Exactly as they appear, output all of the records. Skip any images.

[Part of a data file]
========================================

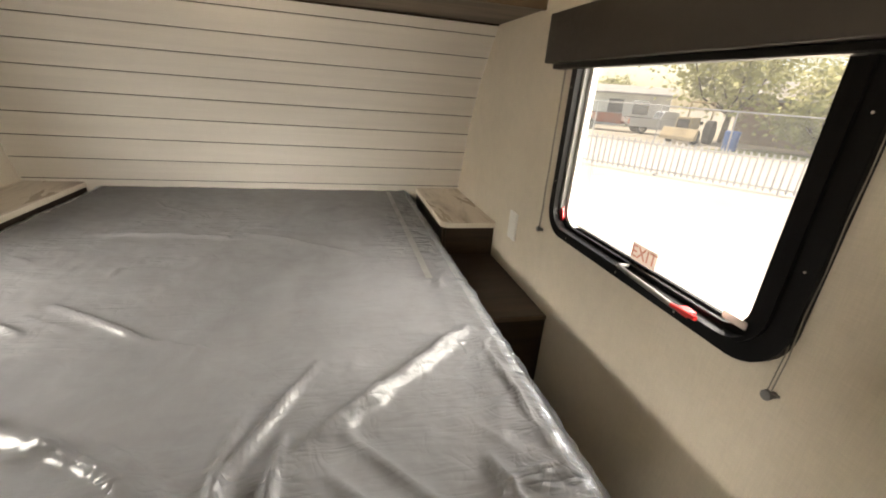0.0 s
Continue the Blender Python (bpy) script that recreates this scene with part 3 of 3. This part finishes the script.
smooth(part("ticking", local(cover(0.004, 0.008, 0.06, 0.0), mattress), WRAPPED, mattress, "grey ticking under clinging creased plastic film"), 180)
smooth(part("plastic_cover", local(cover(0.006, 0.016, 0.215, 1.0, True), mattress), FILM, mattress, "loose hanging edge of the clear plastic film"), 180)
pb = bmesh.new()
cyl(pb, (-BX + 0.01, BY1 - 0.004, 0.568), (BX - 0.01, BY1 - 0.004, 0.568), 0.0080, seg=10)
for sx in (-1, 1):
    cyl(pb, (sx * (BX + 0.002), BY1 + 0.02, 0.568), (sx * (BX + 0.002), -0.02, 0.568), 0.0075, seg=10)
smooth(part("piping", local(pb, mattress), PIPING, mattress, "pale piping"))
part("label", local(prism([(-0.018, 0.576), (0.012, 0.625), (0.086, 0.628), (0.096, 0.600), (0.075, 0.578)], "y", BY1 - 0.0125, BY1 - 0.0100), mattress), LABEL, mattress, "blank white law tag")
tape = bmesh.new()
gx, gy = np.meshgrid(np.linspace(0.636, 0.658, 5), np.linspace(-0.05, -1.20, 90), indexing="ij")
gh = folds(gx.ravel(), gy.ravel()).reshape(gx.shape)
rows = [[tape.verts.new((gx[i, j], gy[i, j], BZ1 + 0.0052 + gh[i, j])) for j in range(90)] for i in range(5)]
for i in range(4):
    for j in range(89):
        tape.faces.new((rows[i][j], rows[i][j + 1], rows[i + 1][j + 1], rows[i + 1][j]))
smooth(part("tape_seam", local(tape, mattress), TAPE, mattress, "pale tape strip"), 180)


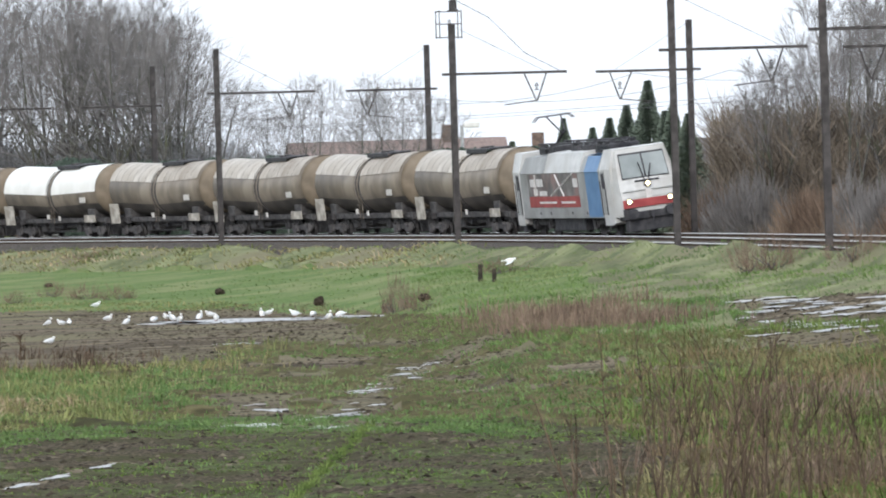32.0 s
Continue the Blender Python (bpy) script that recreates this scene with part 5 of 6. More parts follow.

========================================

§ **ANSWER**
0.0 s
Continue the Blender Python (bpy) script that recreates this scene with part 3 of 3. This part finishes the script.
smooth(part("ticking", local(cover(0.004, 0.008, 0.06, 0.0), mattress), WRAPPED, mattress, "grey ticking under clinging creased plastic film"), 180)
smooth(part("plastic_cover", local(cover(0.006, 0.016, 0.215, 1.0, True), mattress), FILM, mattress, "loose hanging edge of the clear plastic film"), 180)
pb = bmesh.new()
cyl(pb, (-BX + 0.01, BY1 - 0.004, 0.568), (BX - 0.01, BY1 - 0.004, 0.568), 0.0080, seg=10)
for sx in (-1, 1):
    cyl(pb, (sx * (BX + 0.002), BY1 + 0.02, 0.568), (sx * (BX + 0.002), -0.02, 0.568), 0.0075, seg=10)
smooth(part("piping", local(pb, mattress), PIPING, mattress, "pale piping"))
part("label", local(prism([(-0.018, 0.576), (0.012, 0.625), (0.086, 0.628), (0.096, 0.600), (0.075, 0.578)], "y", BY1 - 0.0125, BY1 - 0.0100), mattress), LABEL, mattress, "blank white law tag")
tape = bmesh.new()
gx, gy = np.meshgrid(np.linspace(0.636, 0.658, 5), np.linspace(-0.05, -1.20, 90), indexing="ij")
gh = folds(gx.ravel(), gy.ravel()).reshape(gx.shape)
rows = [[tape.verts.new((gx[i, j], gy[i, j], BZ1 + 0.0052 + gh[i, j])) for j in range(90)] for i in range(5)]
for i in range(4):
    for j in range(89):
        tape.faces.new((rows[i][j], rows[i][j + 1], rows[i + 1][j + 1], rows[i + 1][j]))
smooth(part("tape_seam", local(tape, mattress), TAPE, mattress, "pale tape strip"), 180)


32.0 s
Continue the Blender Python (bpy) script that recreates this scene with part 5 of 6. More parts follow.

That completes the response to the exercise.